(Records from a data collection)
- - -
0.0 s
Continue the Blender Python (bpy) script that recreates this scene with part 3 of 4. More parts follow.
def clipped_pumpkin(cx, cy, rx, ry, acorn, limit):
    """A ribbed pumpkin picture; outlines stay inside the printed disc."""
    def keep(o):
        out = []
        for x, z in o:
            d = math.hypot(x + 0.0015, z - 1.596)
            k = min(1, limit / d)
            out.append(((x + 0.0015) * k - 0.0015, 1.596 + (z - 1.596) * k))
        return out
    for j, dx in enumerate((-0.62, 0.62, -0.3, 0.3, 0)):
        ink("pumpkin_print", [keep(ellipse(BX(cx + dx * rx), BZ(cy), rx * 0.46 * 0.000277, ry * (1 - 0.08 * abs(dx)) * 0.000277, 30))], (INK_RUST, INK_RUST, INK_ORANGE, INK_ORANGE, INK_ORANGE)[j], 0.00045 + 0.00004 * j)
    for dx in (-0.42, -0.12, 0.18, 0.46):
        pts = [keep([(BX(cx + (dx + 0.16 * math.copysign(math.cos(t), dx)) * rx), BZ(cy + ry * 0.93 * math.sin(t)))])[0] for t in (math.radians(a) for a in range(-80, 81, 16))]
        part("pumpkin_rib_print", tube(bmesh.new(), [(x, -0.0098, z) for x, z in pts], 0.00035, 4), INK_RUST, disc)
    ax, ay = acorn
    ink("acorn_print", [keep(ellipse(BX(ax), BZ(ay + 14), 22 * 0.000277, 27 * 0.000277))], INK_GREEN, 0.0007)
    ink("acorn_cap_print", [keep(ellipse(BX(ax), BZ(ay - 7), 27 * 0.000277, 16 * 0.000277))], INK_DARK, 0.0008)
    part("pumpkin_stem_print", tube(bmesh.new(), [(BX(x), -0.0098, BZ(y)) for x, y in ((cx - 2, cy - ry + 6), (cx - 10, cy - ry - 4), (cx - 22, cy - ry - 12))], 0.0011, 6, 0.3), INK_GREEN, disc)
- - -
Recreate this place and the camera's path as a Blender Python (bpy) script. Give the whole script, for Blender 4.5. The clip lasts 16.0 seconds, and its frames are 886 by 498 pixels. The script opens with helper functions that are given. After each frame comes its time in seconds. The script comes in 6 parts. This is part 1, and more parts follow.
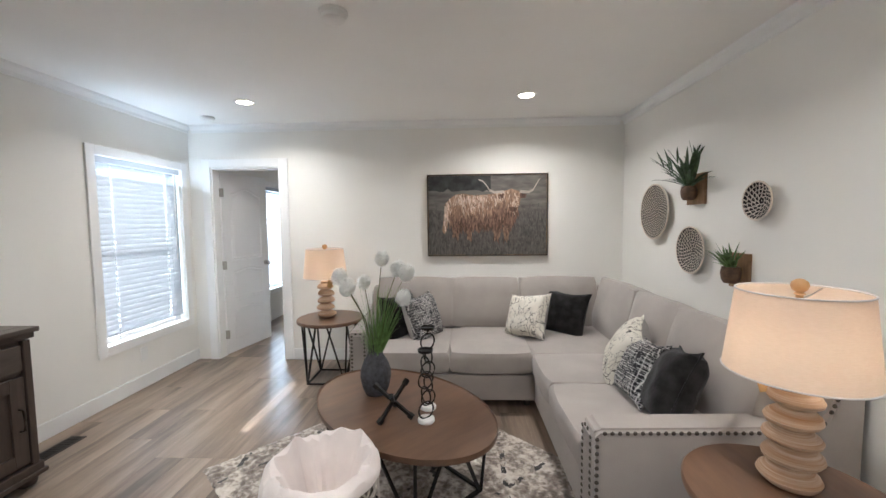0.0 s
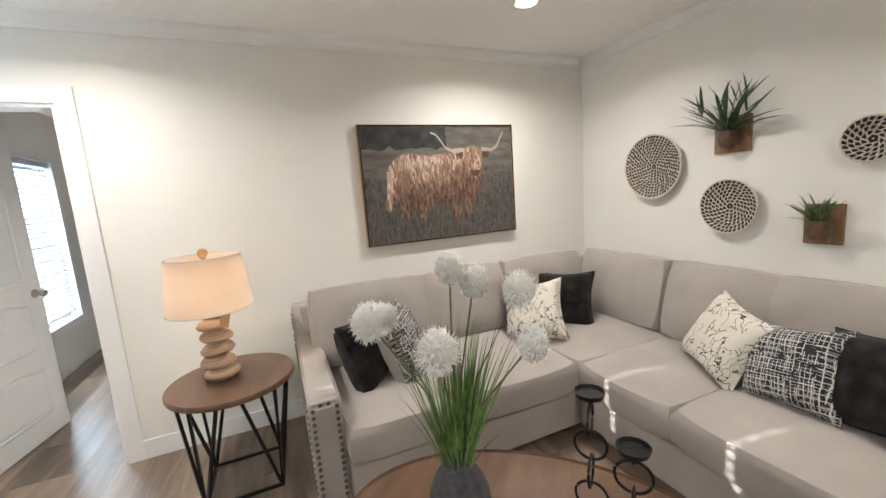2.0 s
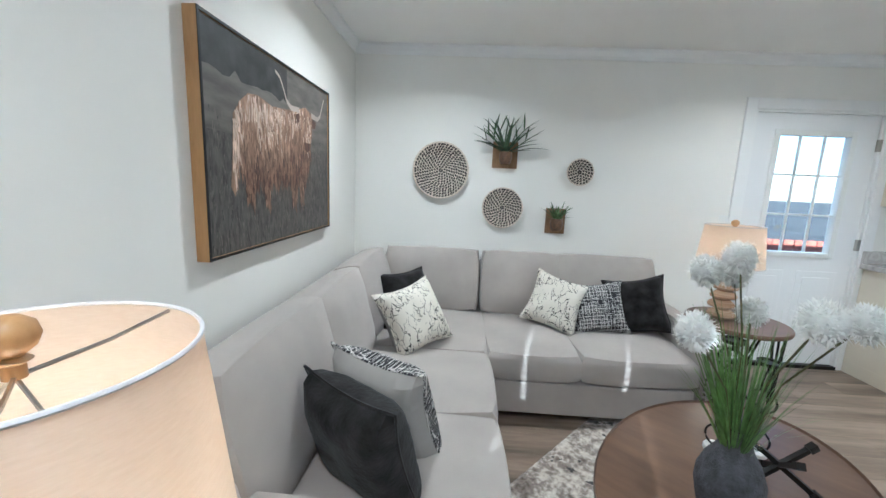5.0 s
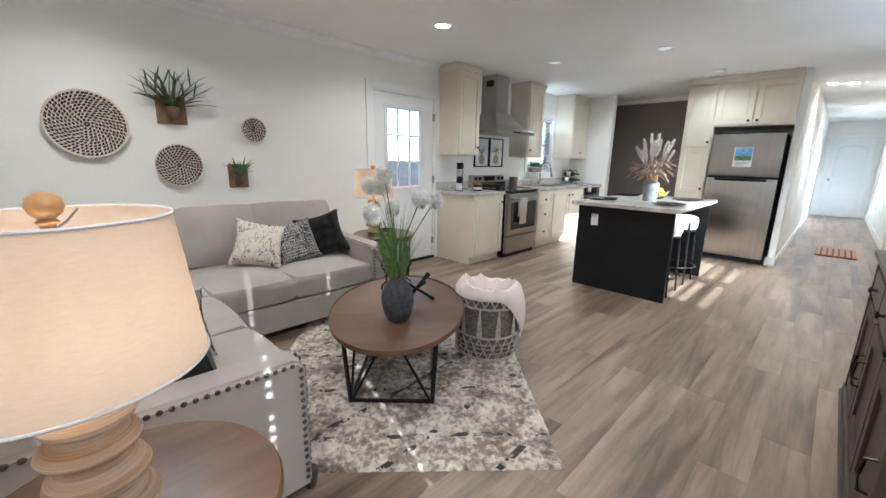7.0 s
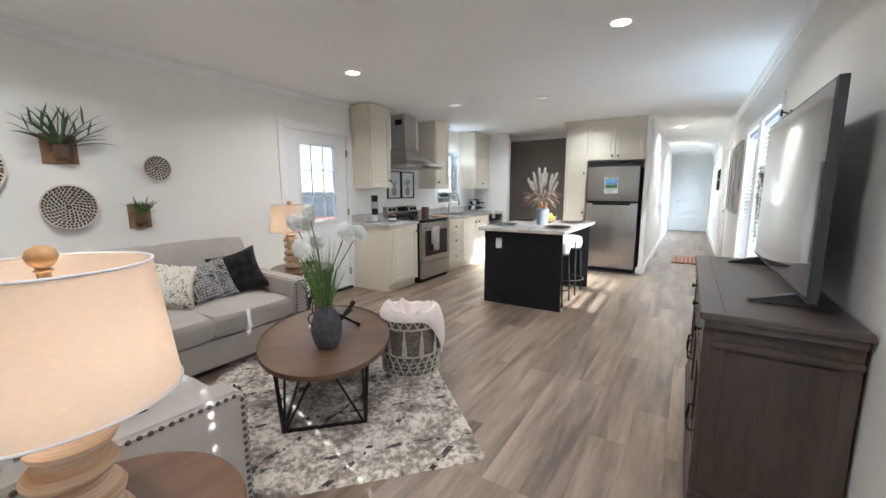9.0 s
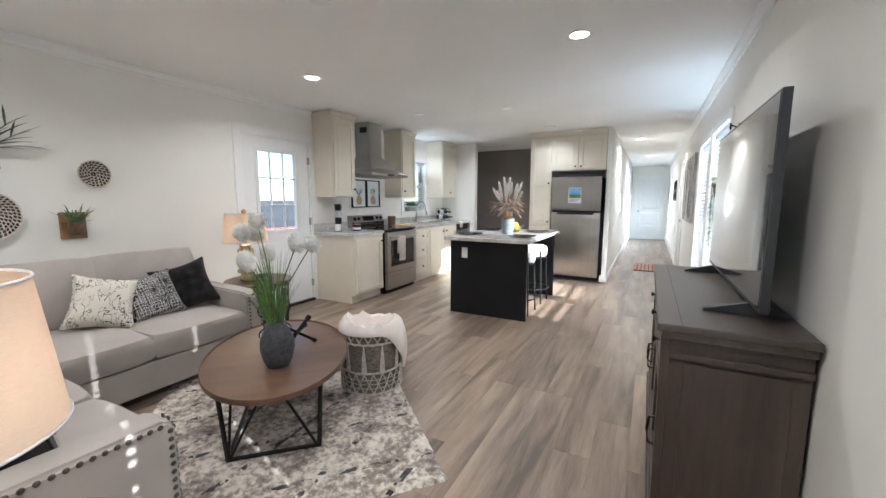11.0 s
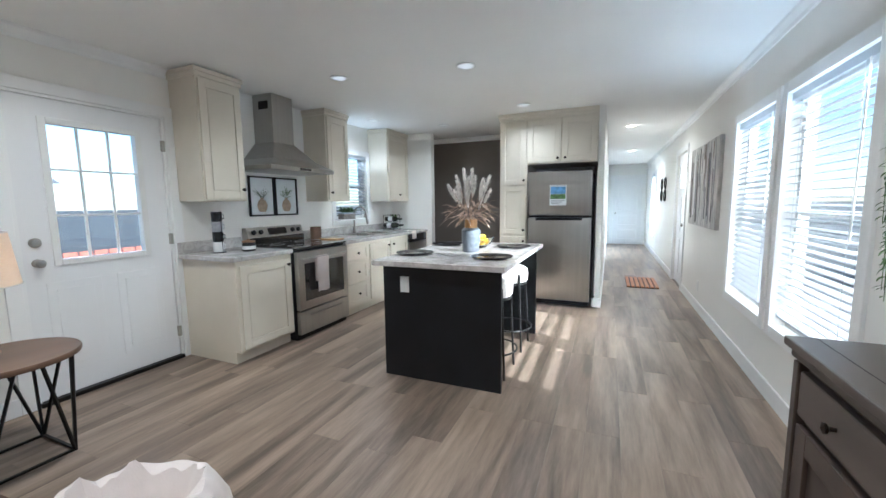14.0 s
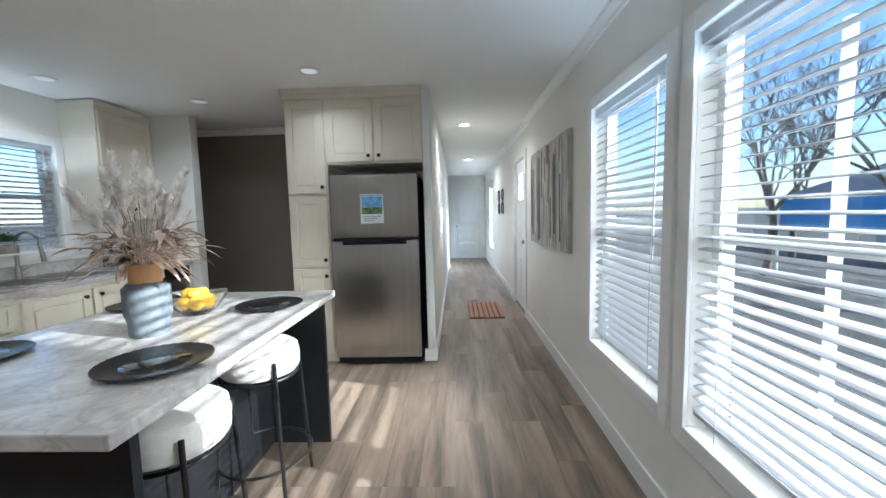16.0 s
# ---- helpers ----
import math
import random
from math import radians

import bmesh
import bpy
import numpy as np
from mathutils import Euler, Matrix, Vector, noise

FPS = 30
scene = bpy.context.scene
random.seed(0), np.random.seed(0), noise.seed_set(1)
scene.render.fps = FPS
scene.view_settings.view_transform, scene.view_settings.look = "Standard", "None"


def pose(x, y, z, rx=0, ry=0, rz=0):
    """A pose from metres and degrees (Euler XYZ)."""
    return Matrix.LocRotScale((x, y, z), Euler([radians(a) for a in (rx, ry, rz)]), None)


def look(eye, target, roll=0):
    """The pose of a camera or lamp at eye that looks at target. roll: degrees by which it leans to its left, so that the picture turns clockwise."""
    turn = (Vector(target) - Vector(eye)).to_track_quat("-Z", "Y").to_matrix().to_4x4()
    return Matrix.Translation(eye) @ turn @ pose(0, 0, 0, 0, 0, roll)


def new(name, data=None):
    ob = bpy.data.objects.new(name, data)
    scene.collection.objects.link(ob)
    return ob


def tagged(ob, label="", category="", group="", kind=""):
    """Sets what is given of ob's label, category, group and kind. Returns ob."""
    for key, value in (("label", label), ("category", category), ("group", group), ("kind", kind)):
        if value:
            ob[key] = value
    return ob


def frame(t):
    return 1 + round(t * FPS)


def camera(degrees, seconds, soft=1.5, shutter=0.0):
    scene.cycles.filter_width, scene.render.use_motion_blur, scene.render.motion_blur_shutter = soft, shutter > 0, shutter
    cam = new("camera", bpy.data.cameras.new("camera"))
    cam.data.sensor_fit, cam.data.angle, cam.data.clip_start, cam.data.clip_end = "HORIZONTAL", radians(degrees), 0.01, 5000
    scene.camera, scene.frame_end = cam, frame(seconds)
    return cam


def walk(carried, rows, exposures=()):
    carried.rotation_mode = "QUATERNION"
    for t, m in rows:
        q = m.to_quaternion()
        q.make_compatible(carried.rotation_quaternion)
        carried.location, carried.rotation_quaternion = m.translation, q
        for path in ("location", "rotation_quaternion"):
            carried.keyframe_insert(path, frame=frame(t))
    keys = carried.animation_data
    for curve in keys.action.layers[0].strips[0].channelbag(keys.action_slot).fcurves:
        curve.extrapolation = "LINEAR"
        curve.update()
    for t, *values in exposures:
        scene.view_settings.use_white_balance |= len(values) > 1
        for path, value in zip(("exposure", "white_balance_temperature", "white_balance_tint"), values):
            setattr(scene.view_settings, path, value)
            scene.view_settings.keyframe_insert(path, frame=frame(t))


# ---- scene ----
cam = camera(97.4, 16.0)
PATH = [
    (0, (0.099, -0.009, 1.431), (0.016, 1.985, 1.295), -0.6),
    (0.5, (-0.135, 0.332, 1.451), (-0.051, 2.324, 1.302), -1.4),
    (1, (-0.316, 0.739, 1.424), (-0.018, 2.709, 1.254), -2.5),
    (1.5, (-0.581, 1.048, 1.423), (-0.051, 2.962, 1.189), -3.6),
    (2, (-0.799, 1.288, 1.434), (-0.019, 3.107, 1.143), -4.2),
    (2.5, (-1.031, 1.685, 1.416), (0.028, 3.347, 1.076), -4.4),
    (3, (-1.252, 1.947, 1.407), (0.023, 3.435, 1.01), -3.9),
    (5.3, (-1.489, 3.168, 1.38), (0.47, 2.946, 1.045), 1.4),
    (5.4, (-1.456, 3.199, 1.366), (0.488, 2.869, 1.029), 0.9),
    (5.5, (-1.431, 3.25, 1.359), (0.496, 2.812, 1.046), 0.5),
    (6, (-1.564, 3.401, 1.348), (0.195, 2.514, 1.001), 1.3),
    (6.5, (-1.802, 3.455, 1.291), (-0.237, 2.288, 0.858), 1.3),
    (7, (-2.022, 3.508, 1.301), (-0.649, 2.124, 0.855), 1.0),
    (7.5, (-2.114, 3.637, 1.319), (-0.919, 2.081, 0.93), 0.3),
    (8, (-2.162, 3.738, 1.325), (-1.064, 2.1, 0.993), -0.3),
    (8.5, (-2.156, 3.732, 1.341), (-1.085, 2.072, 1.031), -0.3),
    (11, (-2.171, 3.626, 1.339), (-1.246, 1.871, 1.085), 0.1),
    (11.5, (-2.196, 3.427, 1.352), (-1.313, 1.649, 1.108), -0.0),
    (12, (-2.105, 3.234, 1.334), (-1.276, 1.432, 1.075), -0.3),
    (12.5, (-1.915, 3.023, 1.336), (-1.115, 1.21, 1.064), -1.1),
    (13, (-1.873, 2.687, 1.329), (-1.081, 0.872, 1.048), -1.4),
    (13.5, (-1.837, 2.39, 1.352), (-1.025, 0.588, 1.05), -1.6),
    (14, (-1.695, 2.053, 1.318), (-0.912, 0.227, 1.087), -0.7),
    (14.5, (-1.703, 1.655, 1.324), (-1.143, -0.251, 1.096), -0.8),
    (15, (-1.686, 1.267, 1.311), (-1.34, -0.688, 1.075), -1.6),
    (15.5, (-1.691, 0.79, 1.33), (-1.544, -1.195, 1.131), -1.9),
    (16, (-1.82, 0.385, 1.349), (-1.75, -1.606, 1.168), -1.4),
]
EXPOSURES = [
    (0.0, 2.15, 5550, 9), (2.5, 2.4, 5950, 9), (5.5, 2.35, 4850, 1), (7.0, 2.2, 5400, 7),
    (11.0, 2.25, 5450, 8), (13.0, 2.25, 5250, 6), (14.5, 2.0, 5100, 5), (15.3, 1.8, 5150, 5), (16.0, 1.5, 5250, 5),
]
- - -
**Stated task**
Find and copy every line in the entries above where the string "shutter" occurs.

**Response to the exercise**
def camera(degrees, seconds, soft=1.5, shutter=0.0):
    scene.cycles.filter_width, scene.render.use_motion_blur, scene.render.motion_blur_shutter = soft, shutter > 0, shutter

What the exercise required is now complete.